**GOAL**
Copy out all of the data exactly as it appears.

**INFORMATION SUPPLIED**
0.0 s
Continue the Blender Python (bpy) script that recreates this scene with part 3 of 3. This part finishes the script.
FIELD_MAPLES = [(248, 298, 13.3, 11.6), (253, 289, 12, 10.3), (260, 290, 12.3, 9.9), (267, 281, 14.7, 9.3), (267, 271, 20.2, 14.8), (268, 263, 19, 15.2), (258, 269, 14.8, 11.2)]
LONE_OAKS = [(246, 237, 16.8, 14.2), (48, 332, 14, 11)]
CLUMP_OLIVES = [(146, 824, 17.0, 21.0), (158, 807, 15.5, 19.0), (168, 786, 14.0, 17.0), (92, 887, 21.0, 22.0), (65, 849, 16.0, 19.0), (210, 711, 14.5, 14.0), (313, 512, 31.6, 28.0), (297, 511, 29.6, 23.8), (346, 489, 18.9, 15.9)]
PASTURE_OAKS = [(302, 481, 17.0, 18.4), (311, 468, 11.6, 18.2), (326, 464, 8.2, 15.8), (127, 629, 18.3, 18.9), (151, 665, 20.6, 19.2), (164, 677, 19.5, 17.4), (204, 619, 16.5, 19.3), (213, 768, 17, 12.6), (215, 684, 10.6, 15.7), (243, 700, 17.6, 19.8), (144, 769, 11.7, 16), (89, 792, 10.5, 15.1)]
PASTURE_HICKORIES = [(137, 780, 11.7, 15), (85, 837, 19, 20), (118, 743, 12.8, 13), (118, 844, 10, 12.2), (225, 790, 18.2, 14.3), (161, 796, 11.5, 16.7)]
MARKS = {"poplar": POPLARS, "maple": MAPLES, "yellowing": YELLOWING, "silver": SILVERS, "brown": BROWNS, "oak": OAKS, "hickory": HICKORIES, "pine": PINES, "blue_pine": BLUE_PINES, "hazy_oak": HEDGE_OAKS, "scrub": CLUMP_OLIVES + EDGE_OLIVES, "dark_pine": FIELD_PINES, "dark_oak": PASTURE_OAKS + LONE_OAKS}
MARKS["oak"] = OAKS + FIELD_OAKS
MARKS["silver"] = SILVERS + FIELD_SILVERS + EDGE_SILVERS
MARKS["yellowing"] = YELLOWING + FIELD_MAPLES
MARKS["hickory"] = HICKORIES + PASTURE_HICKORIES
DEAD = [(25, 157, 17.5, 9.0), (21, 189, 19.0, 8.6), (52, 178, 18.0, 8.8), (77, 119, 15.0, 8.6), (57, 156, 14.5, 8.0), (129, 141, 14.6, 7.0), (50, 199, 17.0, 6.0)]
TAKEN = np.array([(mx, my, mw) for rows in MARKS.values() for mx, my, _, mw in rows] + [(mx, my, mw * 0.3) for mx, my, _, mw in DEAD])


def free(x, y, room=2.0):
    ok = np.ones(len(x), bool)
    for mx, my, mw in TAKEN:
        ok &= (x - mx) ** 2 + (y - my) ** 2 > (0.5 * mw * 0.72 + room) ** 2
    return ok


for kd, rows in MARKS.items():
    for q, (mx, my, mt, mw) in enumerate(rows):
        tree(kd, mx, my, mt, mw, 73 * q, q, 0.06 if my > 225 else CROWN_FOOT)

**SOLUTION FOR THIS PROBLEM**
0.0 s
Continue the Blender Python (bpy) script that recreates this scene with part 3 of 3. This part finishes the script.
FIELD_MAPLES = [(248, 298, 13.3, 11.6), (253, 289, 12, 10.3), (260, 290, 12.3, 9.9), (267, 281, 14.7, 9.3), (267, 271, 20.2, 14.8), (268, 263, 19, 15.2), (258, 269, 14.8, 11.2)]
LONE_OAKS = [(246, 237, 16.8, 14.2), (48, 332, 14, 11)]
CLUMP_OLIVES = [(146, 824, 17.0, 21.0), (158, 807, 15.5, 19.0), (168, 786, 14.0, 17.0), (92, 887, 21.0, 22.0), (65, 849, 16.0, 19.0), (210, 711, 14.5, 14.0), (313, 512, 31.6, 28.0), (297, 511, 29.6, 23.8), (346, 489, 18.9, 15.9)]
PASTURE_OAKS = [(302, 481, 17.0, 18.4), (311, 468, 11.6, 18.2), (326, 464, 8.2, 15.8), (127, 629, 18.3, 18.9), (151, 665, 20.6, 19.2), (164, 677, 19.5, 17.4), (204, 619, 16.5, 19.3), (213, 768, 17, 12.6), (215, 684, 10.6, 15.7), (243, 700, 17.6, 19.8), (144, 769, 11.7, 16), (89, 792, 10.5, 15.1)]
PASTURE_HICKORIES = [(137, 780, 11.7, 15), (85, 837, 19, 20), (118, 743, 12.8, 13), (118, 844, 10, 12.2), (225, 790, 18.2, 14.3), (161, 796, 11.5, 16.7)]
MARKS = {"poplar": POPLARS, "maple": MAPLES, "yellowing": YELLOWING, "silver": SILVERS, "brown": BROWNS, "oak": OAKS, "hickory": HICKORIES, "pine": PINES, "blue_pine": BLUE_PINES, "hazy_oak": HEDGE_OAKS, "scrub": CLUMP_OLIVES + EDGE_OLIVES, "dark_pine": FIELD_PINES, "dark_oak": PASTURE_OAKS + LONE_OAKS}
MARKS["oak"] = OAKS + FIELD_OAKS
MARKS["silver"] = SILVERS + FIELD_SILVERS + EDGE_SILVERS
MARKS["yellowing"] = YELLOWING + FIELD_MAPLES
MARKS["hickory"] = HICKORIES + PASTURE_HICKORIES
DEAD = [(25, 157, 17.5, 9.0), (21, 189, 19.0, 8.6), (52, 178, 18.0, 8.8), (77, 119, 15.0, 8.6), (57, 156, 14.5, 8.0), (129, 141, 14.6, 7.0), (50, 199, 17.0, 6.0)]
TAKEN = np.array([(mx, my, mw) for rows in MARKS.values() for mx, my, _, mw in rows] + [(mx, my, mw * 0.3) for mx, my, _, mw in DEAD])


def free(x, y, room=2.0):
    ok = np.ones(len(x), bool)
    for mx, my, mw in TAKEN:
        ok &= (x - mx) ** 2 + (y - my) ** 2 > (0.5 * mw * 0.72 + room) ** 2
    return ok


for kd, rows in MARKS.items():
    for q, (mx, my, mt, mw) in enumerate(rows):
        tree(kd, mx, my, mt, mw, 73 * q, q, 0.06 if my > 225 else CROWN_FOOT)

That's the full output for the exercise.